Hey guys...sorry for the delay. I guess I need to turn on some type of notification system that alerts me when I get comments. Delinquency at it's finest. A few days after I posted that video I re-injured my achilles playing basketball so have taken a hiatus from heavy lifting.
The first order of business is to start working on the deadlift (and squats since I've now convinced myself I'm not as good as I think). I'm currently doing yoga to try and strengthen my legs and back as well as improve flexibility. It's something I've been wanting to do for a while anyways.
^Sweet! Good luck man. Good to see you back. Form is just something we all have to keep conscious of. Personally, I'd blow a disc if I didn't. Got enough pre-existing reasons to be very strict with mine
Your hamstrings are tight and as others have said, your posterior isn't being efficiently engaged in the lift. A nice queue to feel what this means is with an empty barbell hanging at around knee level with knees bent in *your* normal deadlift stance, move your knees slightlyback. This will push and close your hips (ass) back and engage your posterior/hams properly. It will feel a little tight because it's a different range of motion for you - but this is what should be lifting the weight, not your lower back (like it is in the videos). Air squats will help by concentrating on shooting your hips (ass) behind you.
yoga will help immensely - pigeon pose especially
Last edited by TheFastCat; 01-29-2013 at 10:21 AM.
ad astra per aspera
Several problems with the deadlift:
- The bar should be in contact with your shin. You push it forward at the beginning of your setup. You want the bar to be over your midfoot, which is the center of mass, which is about 1 inch from your shin (when you're standing by the bar, not during the lift), throughout the entire lift.
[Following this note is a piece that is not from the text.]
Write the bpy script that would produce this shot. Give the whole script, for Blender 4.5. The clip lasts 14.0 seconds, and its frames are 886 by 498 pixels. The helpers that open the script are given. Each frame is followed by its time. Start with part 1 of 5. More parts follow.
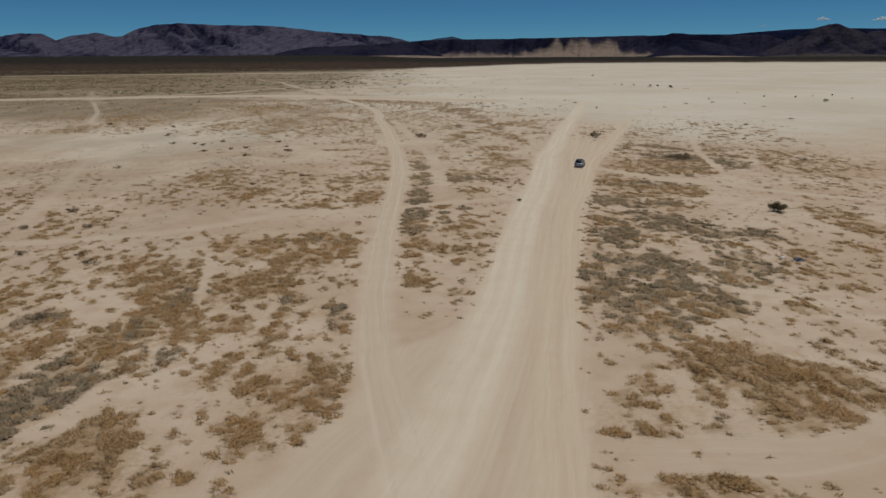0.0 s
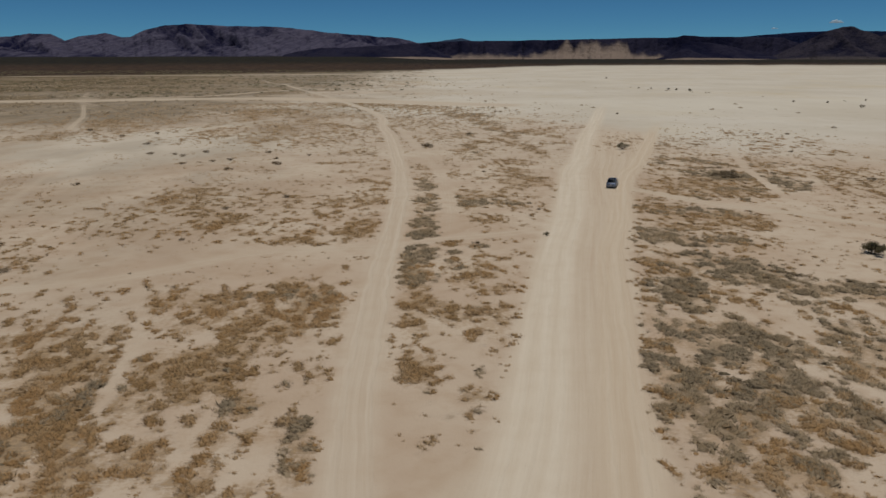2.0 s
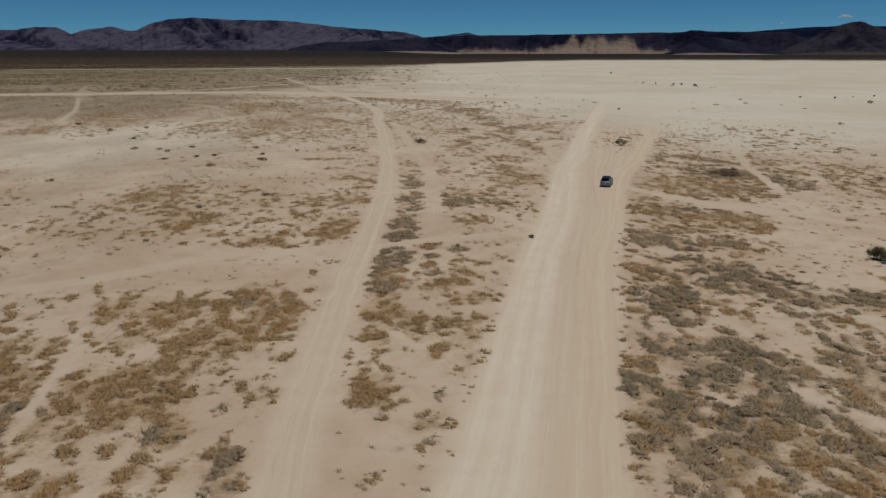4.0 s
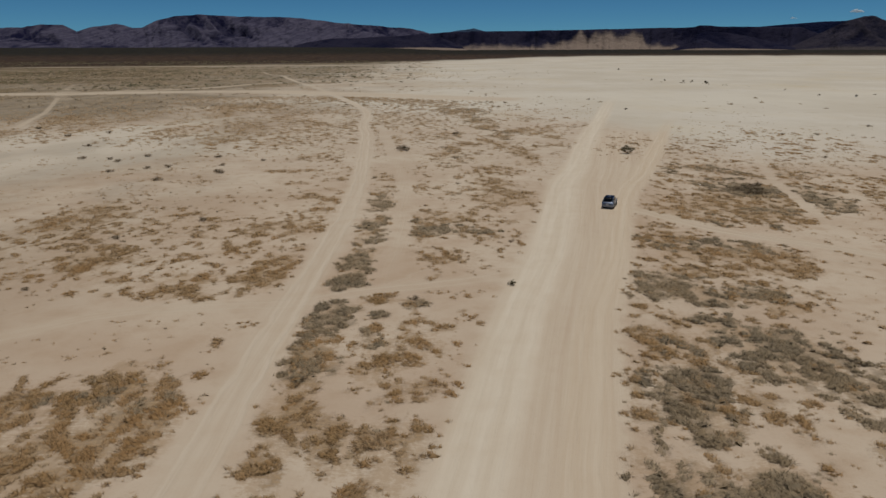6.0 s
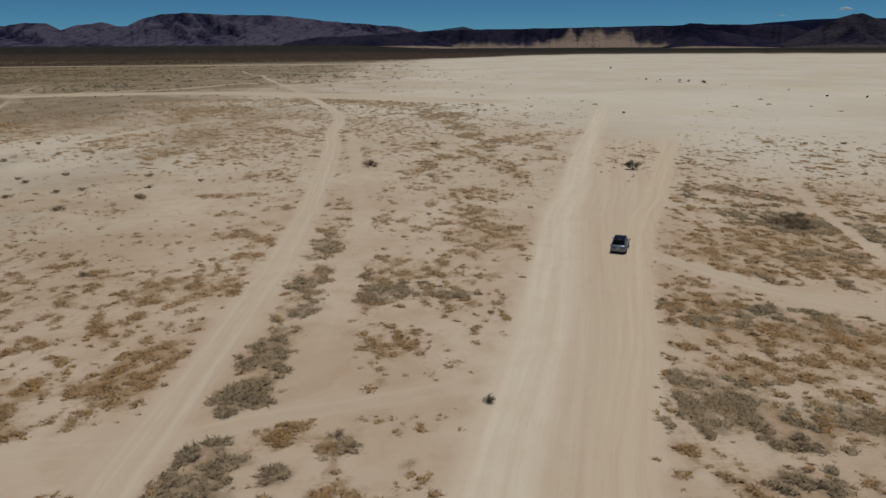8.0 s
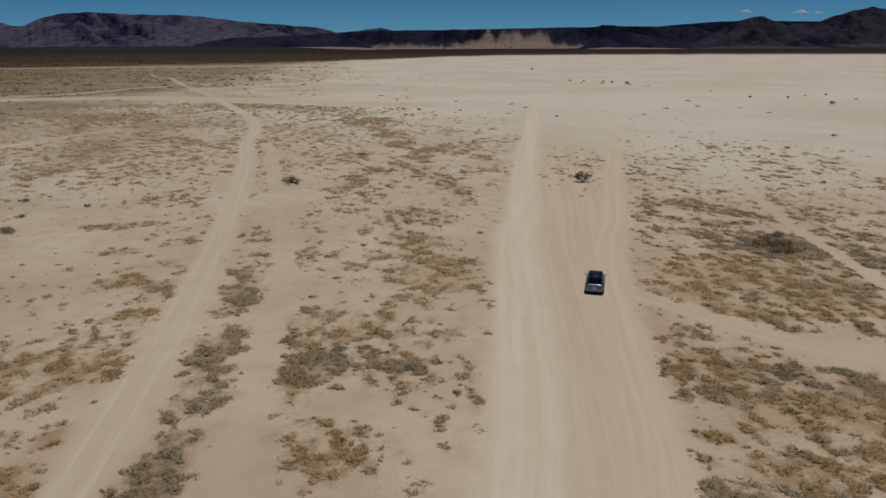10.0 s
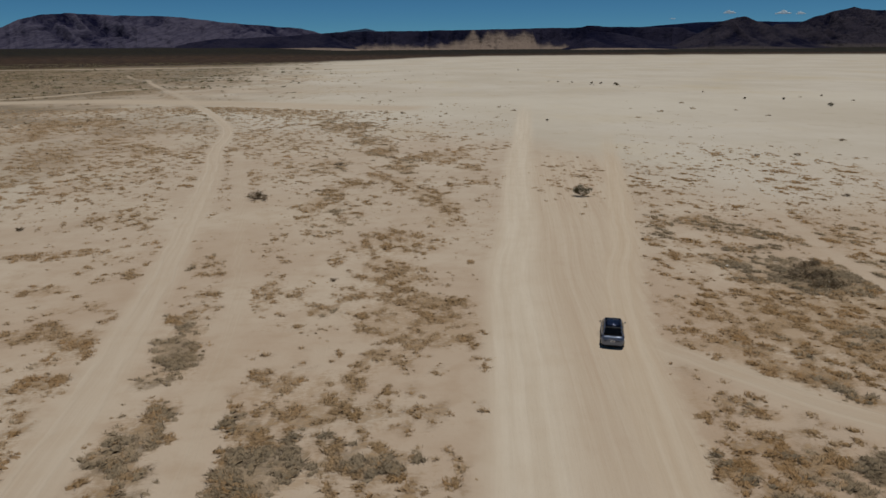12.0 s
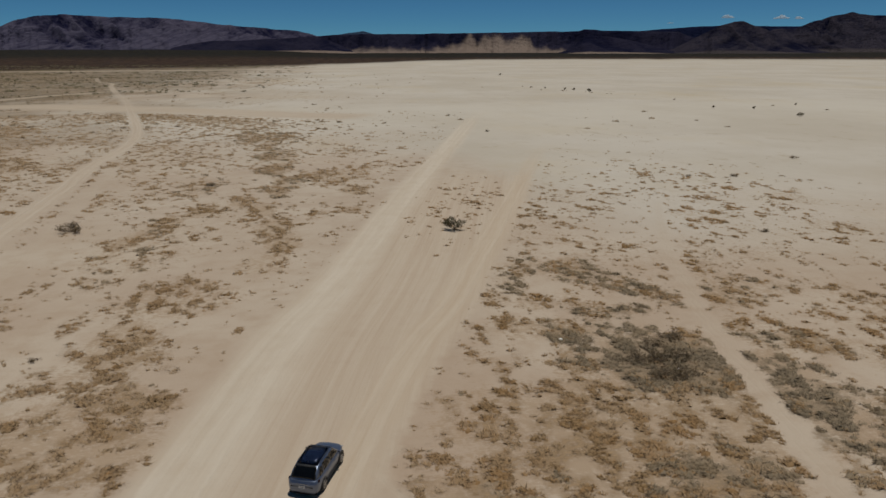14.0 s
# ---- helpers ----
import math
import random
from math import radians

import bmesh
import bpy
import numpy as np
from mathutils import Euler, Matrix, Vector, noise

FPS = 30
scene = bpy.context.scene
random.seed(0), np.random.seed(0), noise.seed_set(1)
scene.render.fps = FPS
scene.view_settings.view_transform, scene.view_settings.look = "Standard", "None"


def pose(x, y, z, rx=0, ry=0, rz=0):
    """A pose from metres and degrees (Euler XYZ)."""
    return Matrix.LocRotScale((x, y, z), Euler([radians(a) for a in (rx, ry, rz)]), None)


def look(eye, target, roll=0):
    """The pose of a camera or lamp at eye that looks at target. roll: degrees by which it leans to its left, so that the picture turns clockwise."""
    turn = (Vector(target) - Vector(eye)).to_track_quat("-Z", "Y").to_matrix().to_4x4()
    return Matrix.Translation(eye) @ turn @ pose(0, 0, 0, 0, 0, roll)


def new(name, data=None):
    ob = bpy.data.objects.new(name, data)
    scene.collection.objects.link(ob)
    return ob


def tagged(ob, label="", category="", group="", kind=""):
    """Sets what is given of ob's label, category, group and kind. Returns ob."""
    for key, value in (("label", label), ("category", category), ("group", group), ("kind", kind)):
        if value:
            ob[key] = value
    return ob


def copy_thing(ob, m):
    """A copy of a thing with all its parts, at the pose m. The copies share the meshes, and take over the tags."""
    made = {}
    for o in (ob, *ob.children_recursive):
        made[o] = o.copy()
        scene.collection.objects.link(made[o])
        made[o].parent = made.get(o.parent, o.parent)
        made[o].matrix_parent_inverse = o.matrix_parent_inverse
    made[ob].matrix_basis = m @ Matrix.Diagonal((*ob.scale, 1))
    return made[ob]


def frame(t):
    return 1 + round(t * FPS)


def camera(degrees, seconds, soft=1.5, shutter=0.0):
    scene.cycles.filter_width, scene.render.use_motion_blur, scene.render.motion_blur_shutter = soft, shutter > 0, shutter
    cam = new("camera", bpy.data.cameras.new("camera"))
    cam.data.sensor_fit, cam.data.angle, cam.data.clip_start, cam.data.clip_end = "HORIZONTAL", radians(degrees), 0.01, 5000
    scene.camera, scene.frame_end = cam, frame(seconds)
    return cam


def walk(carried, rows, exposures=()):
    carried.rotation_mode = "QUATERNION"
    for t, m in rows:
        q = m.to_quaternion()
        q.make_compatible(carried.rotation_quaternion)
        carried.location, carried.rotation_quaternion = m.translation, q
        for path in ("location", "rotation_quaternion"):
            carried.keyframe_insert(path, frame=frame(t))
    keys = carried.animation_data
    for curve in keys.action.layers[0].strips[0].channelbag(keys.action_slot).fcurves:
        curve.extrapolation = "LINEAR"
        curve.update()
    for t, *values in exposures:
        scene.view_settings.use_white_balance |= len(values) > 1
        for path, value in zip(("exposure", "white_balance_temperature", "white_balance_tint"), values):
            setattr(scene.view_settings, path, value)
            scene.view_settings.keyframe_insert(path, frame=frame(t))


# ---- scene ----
cam = camera(64.1, 14.0)
METRES, EYE, TILT, LEAN, TURN = 138.0, 24.15, 0.0, 0.0, 0.0
ROWS = [
    (0.0, 0.0, 0.0, 0.0, -0.09, -15.27, 0.34),
    (0.5, -0.0026, 0.0606, 0.001, -0.02, -15.32, 0.33),
    (1.0, -0.0051, 0.1196, 0.0024, 0.11, -15.25, 0.26),
    (1.5, -0.0039, 0.1544, 0.0015, 0.39, -15.19, 0.18),
    (2.0, -0.0016, 0.1693, -0.0011, 0.6, -15.14, 0.15),
    (2.5, -0.0006, 0.1726, -0.0042, 0.75, -15.28, 0.12),
    (5.0, 0.0454, 0.2691, -0.0033, 1.32, -15.65, 0.04),
    (5.5, 0.0537, 0.3105, -0.0028, 1.46, -15.74, 0.11),
    (6.0, 0.0584, 0.3567, -0.0028, 1.67, -15.84, 0.2),
    (6.5, 0.0609, 0.4047, -0.0029, 1.88, -15.9, 0.28),
    (7.0, 0.0619, 0.454, -0.0029, 2.08, -15.93, 0.33),
    (7.5, 0.0647, 0.5013, -0.0029, 2.21, -15.96, 0.35),
    (8.0, 0.0776, 0.5435, -0.0032, 0.88, -15.97, 0.28),
    (8.5, 0.0927, 0.5812, -0.0033, -0.96, -15.92, 0.28),
    (11.0, 0.0488, 0.7032, -0.0031, -6.65, -15.93, 0.28),
    (11.5, 0.0512, 0.7299, -0.0037, -6.63, -15.91, 0.35),
    (12.0, 0.0755, 0.7566, -0.0043, -6.63, -15.86, 0.36),
    (12.5, 0.1143, 0.7842, -0.0032, -6.66, -15.8, 0.29),
    (13.0, 0.1603, 0.8127, -0.0016, -6.61, -15.73, 0.13),
    (13.5, 0.2082, 0.8425, -0.0007, -6.56, -15.68, 0.03),
    (14.0, 0.2448, 0.8719, -0.0009, -6.56, -15.63, 0.09),
]
walk(cam, [(t, pose(0, 0, EYE, TILT, LEAN, TURN) @ pose(METRES * x, METRES * y, METRES * z, 90 + pitch, roll, yaw)) for t, x, y, z, yaw, pitch, roll in ROWS],
     exposures=[(0.0, -0.03), (8.5, -0.04), (11.0, -0.13), (14.0, -0.13)])

# ---- sky and sun ----
SUN_UP, SUN_ROUND = 81.0, 50.0      # degrees above the horizon, and clockwise from +y
world = bpy.data.worlds.new("desert_sky")
scene.world = world
world.use_nodes = True
wn = world.node_tree.nodes
sky = wn.new("ShaderNodeTexSky")
sky.sky_type, sky.sun_disc = "NISHITA", False
sky.sun_elevation, sky.sun_rotation = radians(SUN_UP), radians(SUN_ROUND)
sky.altitude, sky.air_density, sky.dust_density, sky.ozone_density = 6500.0, 1.0, 0.0, 6.0
wn["Background"].inputs["Strength"].default_value = 0.07
deep = wn.new("ShaderNodeMix")
deep.data_type, deep.blend_type = "RGBA", "MULTIPLY"
deep.inputs["Factor"].default_value = 1.0
deep.inputs[7].default_value = (0.345, 0.63, 0.66, 1)
world.node_tree.links.new(sky.outputs["Color"], deep.inputs[6])
world.node_tree.links.new(deep.outputs[2], wn["Background"].inputs["Color"])
sun_data = bpy.data.lights.new("sun", "SUN")
sun_data.energy, sun_data.angle, sun_data.color = 2.9, radians(0.5), (1.0, 0.955, 0.855)
sun = new("sun", sun_data)
sun.matrix_world = look((300 * math.sin(radians(SUN_ROUND)) * math.cos(radians(SUN_UP)), 300 * math.cos(radians(SUN_ROUND)) * math.cos(radians(SUN_UP)),
                         300 * math.sin(radians(SUN_UP))), (0, 0, 0))


# ---- numeric noise ----
TABLE = np.random.RandomState(7).rand(256, 256)


def vnoise(x, y, shift=0):
    """Smooth value noise from 0 to 1, one cell to a unit."""
    x, y = np.asarray(x, float) + 17.3 * shift, np.asarray(y, float) - 9.7 * shift
    i, j = np.floor(x).astype(int), np.floor(y).astype(int)
    u, v = x - i, y - j
    u, v = u * u * (3 - 2 * u), v * v * (3 - 2 * v)
    a, b = TABLE[i % 256, j % 256], TABLE[(i + 1) % 256, j % 256]
    c, d = TABLE[i % 256, (j + 1) % 256], TABLE[(i + 1) % 256, (j + 1) % 256]
    return (a * (1 - u) + b * u) * (1 - v) + (c * (1 - u) + d * u) * v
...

- The bar should be in contact with your leg throughout the entire movement, see the previous point as to why.
- You do not keep your lumbar spine in proper extension. On several of the reps, your back rounds, especially on the way down.
- Get better shoes. What's better? Lifting shoes. What's not as good but better than your shoes? Chucks, or minimalist shoes. Or, go barefoot altogether. Squishy running shoes are terrible for lifting.
- Don't bounce the bar off the floor. It's called a deadlift because the weight is dead on the floor. Set the bar down fully on the ground after every rep, don't just touch 'n go.
Start doing towel pullups and a few fingertip pushups to build forearm strength. Start holding your heavy DL at the top for 10-20 seconds on your last rep of the day.
Also, farmer's carry with kettlebells or really anything at all heavy. A couple months ago I noticed my grip strength suddenly shoot up and couldn't figure out why. Around the same time, I also got a bigger aquarium (I have several) that required special water. I realized that lugging two big jugs of the water from the fish store and up the stairs into my apartment--they're 50 pounds each--three times a week was having extremely positive effects on my forearm strength!